Dalam konteks yang lebih luas, ayat ini juga mengingatkan kita untuk tidak tertipu oleh kekayaan, kekuasaan, atau pencapaian duniawi semata. Sekalipun seseorang memiliki segala kenikmatan dunia, jika ia tidak memiliki iman, maka semua itu tidak akan berarti apa-apa di akhirat. Justru, harta dan kekuasaan yang dimiliki oleh orang kafir bisa jadi menjadi alat untuk semakin menjauhkan mereka dari kebenaran.
Implikasi lain dari Al Imran 91 adalah dorongan untuk senantiasa memohon kepada Allah agar dianugerahi husnul khatimah, yaitu akhir kehidupan yang baik dalam keadaan beriman. Kita tidak tahu kapan ajal akan datang, oleh karena itu, persiapan diri harus dilakukan sejak dini. Ini berarti kita harus selalu berusaha hidup sesuai dengan tuntunan agama, menghindari perbuatan dosa, dan selalu bertaubat jika tergelincir.

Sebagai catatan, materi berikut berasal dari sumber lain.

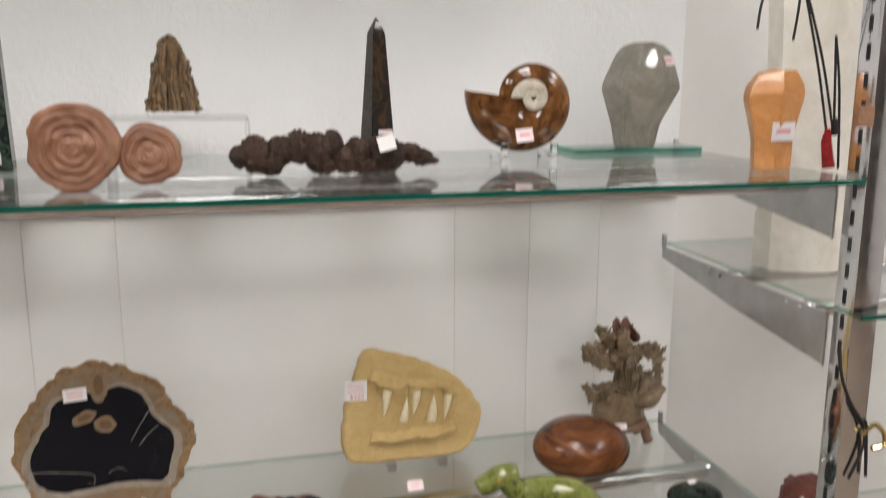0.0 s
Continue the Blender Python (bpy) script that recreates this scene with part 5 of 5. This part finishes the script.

Sikap meremehkan dosa atau menunda-nunda taubat adalah sesuatu yang sangat berbahaya. Ayat ini memberikan gambaran betapa mengerikannya penyesalan yang tidak berujung jika seseorang meninggal dalam keadaan kafir. Tidak ada lagi kesempatan untuk memperbaiki diri, tidak ada lagi jalan untuk menebus kesalahan.
Oleh karena itu, renungan terhadap Al Imran 91 bukan hanya sekadar memahami makna literalnya, tetapi juga sebagai panggilan untuk introspeksi diri. Tanyakan pada diri sendiri, sudahkah iman kita kokoh? Sudahkah amal-amal kita dilandasi keikhlasan kepada Allah? Sudahkah kita berusaha untuk menutup usia dengan husnul khatimah? Pertanyaan-pertanyaan ini adalah investasi berharga untuk kehidupan abadi kita.
Surat Al Imran ayat 91 memberikan pelajaran fundamental tentang pertanggungjawaban di hadapan Allah SWT. Ayat ini menegaskan bahwa keimanan adalah syarat mutlak diterimanya segala amal ibadah dan kebaikan di akhirat. Tanpa iman yang tulus, kekayaan dunia sebanyak apapun tidak akan mampu menyelamatkan seseorang dari azab-Nya. Ayat ini juga menjadi pengingat untuk senantiasa menjaga keimanan, memperbanyak amal shaleh, dan memohon kepada Allah agar dianugerahi akhir kehidupan yang baik (husnul khatimah). Memahami dan merenungi ayat ini diharapkan dapat membangkitkan kesadaran spiritual kita untuk lebih mempersiapkan diri menghadapi kehidupan setelah kematian.